A concrete benchmark, useful as a sanity-check: a large-scale agentic system processing 5 million monthly interactions costs roughly $1.2M/year all-in — substantially less than a $6M offshore team performing equivalent work, with full ROI achievable within twelve months at 20% workload reduction. The shape of those numbers is portable; the absolute values depend on geography, regulatory regime, and the company's existing infrastructure.

The value stack that holds up

Three value metrics survive scrutiny. Time saved × hourly cost is the most defensible. If the agent handles 1,000 tickets/day at 15 minutes each at a $40/hour fully-loaded rate, that is $10,000/day, or $3.65M/year — multiplied by a realistic automation rate (40–80%, depending on the use case) and presented with a confidence interval, not as a point estimate.

Containment / deflection rate is the customer-service-specific version: the percentage of interactions fully resolved by the agent without escalation. Klarna's two-thirds containment is an aspirational benchmark; most well-scoped enterprise deployments achieve 40–60%. Above that requires either narrow use cases or a mature flywheel. Below that suggests the use case is wrong, not the agent.

Revenue lift is harder to attribute but real in sales and CX contexts. Salesforce reports Agentforce customers seeing 290% first-year ROI driven primarily by speed-to-lead — response time dropping from four hours to forty-five seconds accounted for more than half of the conversion-rate improvement. Treat vendor-published numbers as upper bounds and discount aggressively.

Error reduction is the under-appreciated category. In high-error workflows — manual data entry, document processing, intake — agents can halve error rates, and the downstream cost of errors (rework, customer impact, compliance risk) is often more than the cost of the original work. Quantifying this requires a pre-agent baseline you may not have, which is itself a reason to instrument the human process before the agent goes live.

Why most claims are wrong

BCG's 2025 research shows a widening gap between AI leaders (future-built companies achieving 5x revenue increases and 3x cost reductions) and laggards. Even leaders, however, frequently overclaim. Five recurring failure modes:

Pilot ROI ≠ production ROI. Pilots run on curated datasets and favourable conditions. Production has messy edge cases, user resistance, and integration friction. Discount pilot results by 40–60% for initial production projections; recover the difference only after a quarter of measured production performance.

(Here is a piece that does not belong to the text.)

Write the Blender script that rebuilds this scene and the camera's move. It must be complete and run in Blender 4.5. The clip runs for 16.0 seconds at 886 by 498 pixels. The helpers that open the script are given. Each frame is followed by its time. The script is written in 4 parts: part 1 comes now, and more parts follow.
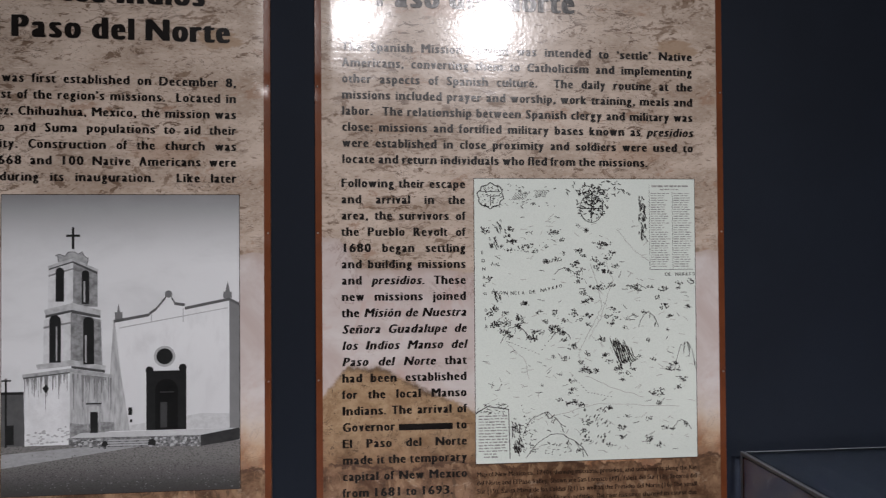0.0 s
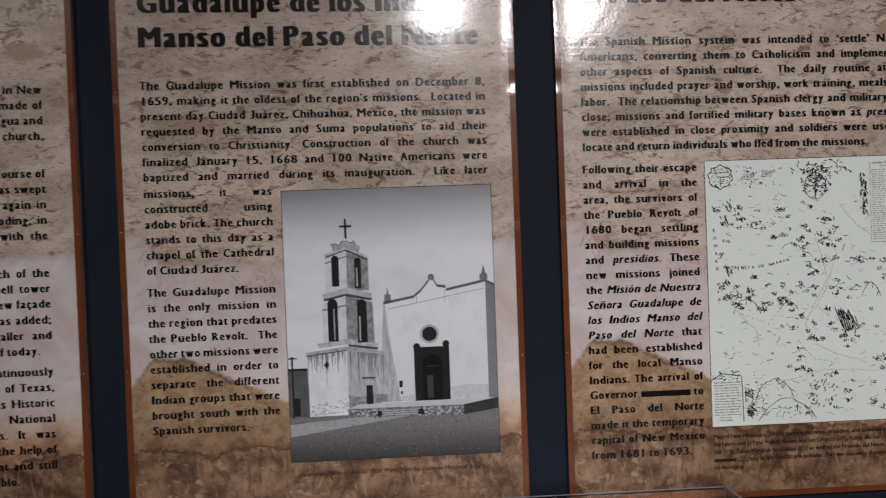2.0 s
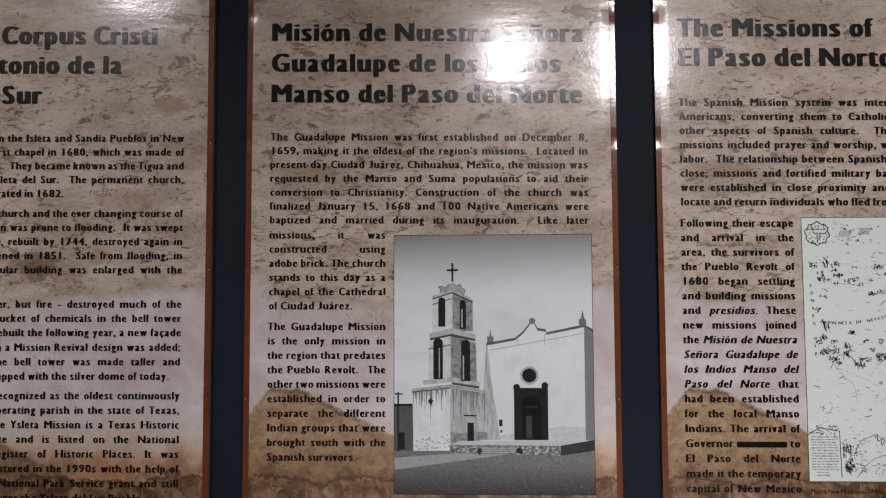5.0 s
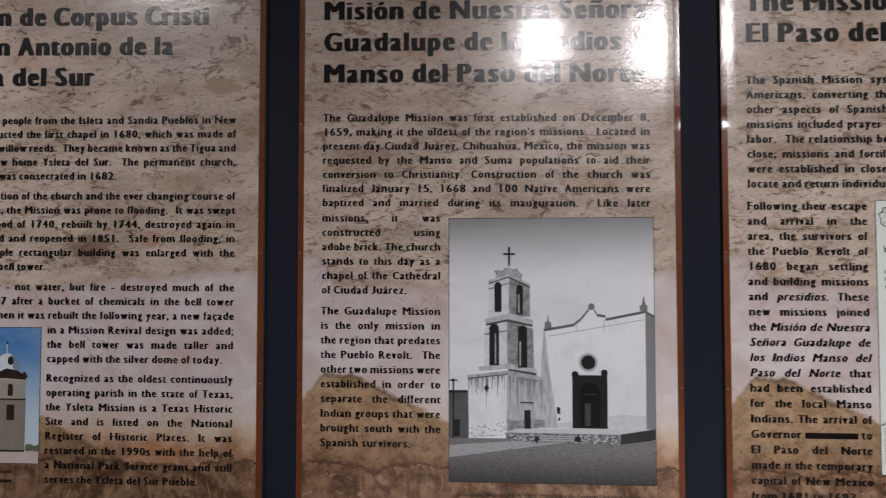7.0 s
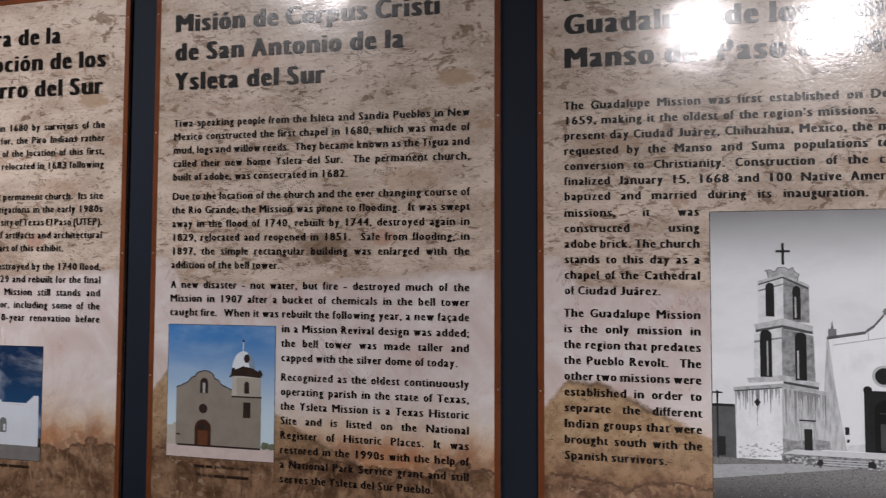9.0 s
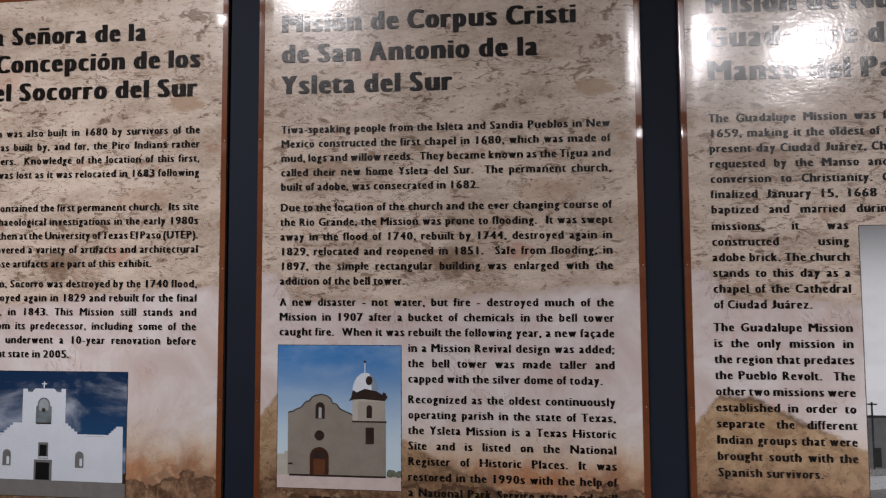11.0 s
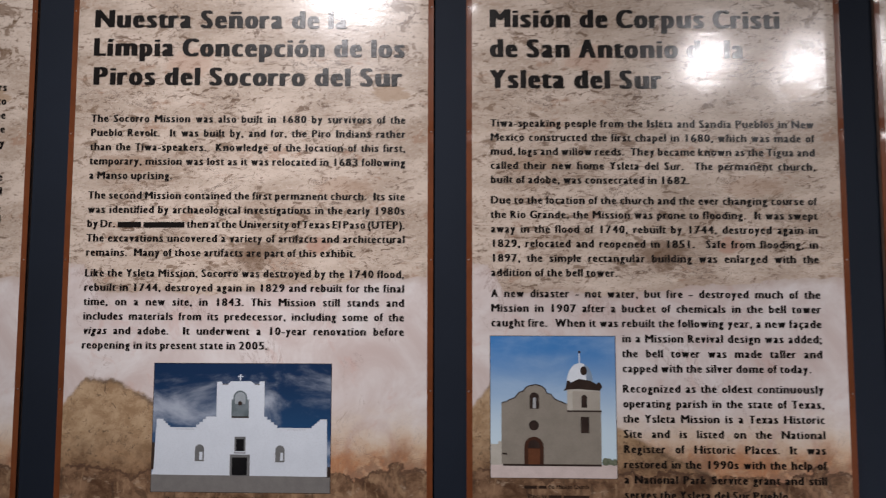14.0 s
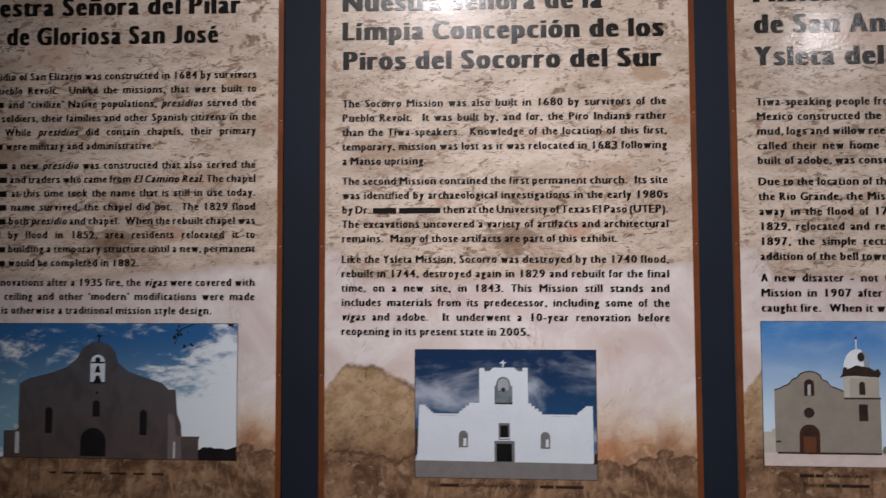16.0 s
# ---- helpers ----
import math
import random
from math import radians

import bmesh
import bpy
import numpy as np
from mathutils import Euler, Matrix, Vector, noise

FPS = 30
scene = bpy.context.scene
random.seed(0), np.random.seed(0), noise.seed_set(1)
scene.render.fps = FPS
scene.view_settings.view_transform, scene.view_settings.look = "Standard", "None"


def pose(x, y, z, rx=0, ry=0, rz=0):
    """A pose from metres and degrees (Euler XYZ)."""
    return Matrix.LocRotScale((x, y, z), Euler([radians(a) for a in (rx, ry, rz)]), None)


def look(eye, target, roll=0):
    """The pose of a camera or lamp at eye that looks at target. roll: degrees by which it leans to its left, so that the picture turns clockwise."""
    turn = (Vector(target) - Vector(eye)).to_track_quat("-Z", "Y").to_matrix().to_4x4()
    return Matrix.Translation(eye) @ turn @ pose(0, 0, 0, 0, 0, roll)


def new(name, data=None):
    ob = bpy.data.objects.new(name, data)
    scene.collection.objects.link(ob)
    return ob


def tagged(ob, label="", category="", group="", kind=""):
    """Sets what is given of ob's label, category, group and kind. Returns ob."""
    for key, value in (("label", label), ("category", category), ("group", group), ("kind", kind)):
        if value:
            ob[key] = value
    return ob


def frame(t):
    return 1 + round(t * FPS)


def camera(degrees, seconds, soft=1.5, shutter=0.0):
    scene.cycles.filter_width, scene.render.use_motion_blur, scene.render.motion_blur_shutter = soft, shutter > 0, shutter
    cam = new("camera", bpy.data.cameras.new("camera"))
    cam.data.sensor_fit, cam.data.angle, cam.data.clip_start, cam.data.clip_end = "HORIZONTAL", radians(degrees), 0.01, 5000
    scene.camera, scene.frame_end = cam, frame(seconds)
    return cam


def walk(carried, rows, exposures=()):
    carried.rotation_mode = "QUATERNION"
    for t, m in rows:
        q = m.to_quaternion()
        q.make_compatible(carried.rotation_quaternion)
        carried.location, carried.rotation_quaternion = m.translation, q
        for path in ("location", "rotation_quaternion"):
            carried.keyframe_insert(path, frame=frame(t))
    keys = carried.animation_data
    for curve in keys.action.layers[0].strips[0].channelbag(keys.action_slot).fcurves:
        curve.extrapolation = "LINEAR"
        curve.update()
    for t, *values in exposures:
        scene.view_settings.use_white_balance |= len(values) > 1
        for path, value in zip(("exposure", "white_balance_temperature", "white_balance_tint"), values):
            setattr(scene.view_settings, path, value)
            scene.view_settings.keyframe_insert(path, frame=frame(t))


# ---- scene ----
cam = camera(68.9, 16.0, soft=1.2, shutter=0.35)
PATH = [
    (0, (0.018, 0.039, 1.515), (0.186, 2.032, 1.54), -0.4),
    (0.5, (-0.031, 0.042, 1.516), (0.101, 2.037, 1.544), -0.1),
    (1, (-0.13, 0.026, 1.518), (0.006, 2.021, 1.53), -0.7),
    (1.5, (-0.218, 0.012, 1.514), (-0.084, 2.007, 1.485), -1.7),
    (2, (-0.302, -0.016, 1.521), (-0.226, 1.982, 1.495), -2.1),
    (2.5, (-0.332, -0.043, 1.524), (-0.276, 1.957, 1.528), -0.6),
    (3, (-0.345, -0.046, 1.524), (-0.294, 1.953, 1.55), -0.4),
    (3.5, (-0.371, -0.058, 1.528), (-0.33, 1.941, 1.584), -0.2),
    (4, (-0.392, -0.065, 1.528), (-0.386, 1.933, 1.609), -0.2),
    (6.5, (-0.402, -0.078, 1.529), (-0.506, 1.916, 1.638), 0.0),
    (7, (-0.452, -0.051, 1.519), (-0.574, 1.944, 1.592), -0.0),
    (7.5, (-0.514, -0.027, 1.525), (-0.684, 1.964, 1.591), -0.1),
    (8, (-0.56, -0.003, 1.516), (-0.831, 1.978, 1.572), -0.4),
    (8.5, (-0.609, 0.01, 1.512), (-0.995, 1.971, 1.588), -0.1),
    (9, (-0.675, -0.009, 1.511), (-1.107, 1.941, 1.597), 0.2),
    (9.2, (-0.706, -0.025, 1.513), (-1.127, 1.928, 1.602), 0.2),
    (11.5, (-1.042, -0.019, 1.517), (-1.258, 1.964, 1.665), -0.3),
    (12, (-1.089, 0.004, 1.513), (-1.36, 1.977, 1.698), -0.1),
    (12.5, (-1.167, -0.03, 1.515), (-1.398, 1.948, 1.7), 0.1),
    (13, (-1.263, -0.074, 1.51), (-1.395, 1.916, 1.658), -0.0),
    (13.5, (-1.327, -0.103, 1.507), (-1.409, 1.89, 1.653), -0.4),
    (14, (-1.409, -0.067, 1.495), (-1.464, 1.927, 1.635), 0.1),
    (14.5, (-1.495, -0.007, 1.489), (-1.548, 1.989, 1.6), 0.0),
    (15, (-1.575, 0.022, 1.498), (-1.67, 2.015, 1.634), 0.1),
    (15.5, (-1.679, -0.02, 1.509), (-1.808, 1.971, 1.645), 0.4),
    (16, (-1.78, -0.068, 1.497), (-1.919, 1.926, 1.589), -0.2),
]
walk(cam, [(t, look(eye, target, roll)) for t, eye, target, roll in PATH],
     exposures=[(0.0, -0.42), (1.5, -0.44), (4.0, -0.31), (6.5, -0.34), (8.0, -0.28), (9.0, -0.06), (11.5, -0.10), (12.5, -0.02), (14.0, 0.10), (15.0, 0.20), (16.0, 0.14)])

# ---- light: three ceiling spotlights, a dim room ----
WALL_Y = 0.968          # face of the exhibit wall
FACE_Y = 0.960          # printed face of the panels
BOTTOM, PW, PH = 1.107, 0.599, 0.911
CEILING = 3.45
world = bpy.data.worlds.new("room_air")
scene.world = world
world.use_nodes = True
world.node_tree.nodes["Background"].inputs[0].default_value = (0.55, 0.6, 0.7, 1)
world.node_tree.nodes["Background"].inputs[1].default_value = 0.02
SPOTS = [((-0.15, -1.30, 2.70), (-0.30, 0.96, 1.29), 2.25, 54),
         ((0.60, -1.80, 2.85), (0.44, 0.96, 1.21), 6.9, 57),
         ((-1.95, -0.90, 2.99), (-1.71, 0.96, 1.47), 6.3, 58)]
for eye, aim, watts, beam in SPOTS:
    lamp = bpy.data.lights.new("spotlight_beam", "AREA")
    lamp.shape, lamp.size, lamp.energy, lamp.color = "DISK", 0.15, watts, (1.0, 0.955, 0.985)
    lamp.spread = radians(beam)
    ob = new("spotlight_beam", lamp)
    ob.matrix_world = look(eye, aim)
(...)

Gross savings ≠ net savings. Subtract engineering costs, governance costs, observability costs, and ongoing eval and maintenance burden from gross cost savings. The net is what matters.

Correlation vs. causation. Many AI deployments coincide with process redesign that would have generated savings independently. Attribution is hard. Wherever possible, isolate the agent's contribution by running parallel control groups.

Ignoring transition costs. Retraining staff, redesigning workflows, managing change has real costs that almost never appear in AI ROI models.

Ignoring liability tail risk. One serious agent error — Air Canada-scale liability, a data breach, a regulatory fine — can dwarf years of operational savings. Expected-value calculations must include tail risk weighted by probability.

IBM's 2025 survey of 2,000 CEOs found that only 1 in 4 AI projects delivers promised ROI and only 16% scale across the enterprise — consistent with MIT NANDA's finding that only 5% reach production at scale with P&L impact.

The variables that move the answer

For most agent ROI models, six variables are high-sensitivity: a 25% change in any one of them shifts projected ROI by 20% or more. Automation rate (40–80% in most use cases). Agent error rate versus human error rate (agents typically 2–15%, humans typically 3–8%, with the comparison highly use-case-specific). Fully-loaded agent cost per task ($0.01–$2.00 depending on token intensity and tool-call count). Human cost per equivalent task ($15–$150, depending on role level and geography). Adoption rate (40–90%, set by change-management quality). Time to production value (3–18 months).

A practitioner's note

If your ROI model is a single point estimate, it is wrong. The honest version is a range, with a sensitivity table on the six variables above, and a tail-risk line that explicitly prices the worst-plausible incident. The teams that present this version are easier to take seriously than the teams that present a single number with two decimal places.

The most reliable predictor of positive ROI, across the deployments we have observed: narrow use case + tight workflow integration + measurable before/after metric + a system that learns from feedback + managed transition of affected staff. If any of those five is missing, the ROI model probably does not survive contact with reality.

The next chapter is the system that produces the "learns from feedback" piece — the flywheel.

Figure 19.1ROI sensitivity. Tornado chart of the six variables that most often change the sign or magnitude of agent ROI. Address them in the model before you write the executive summary.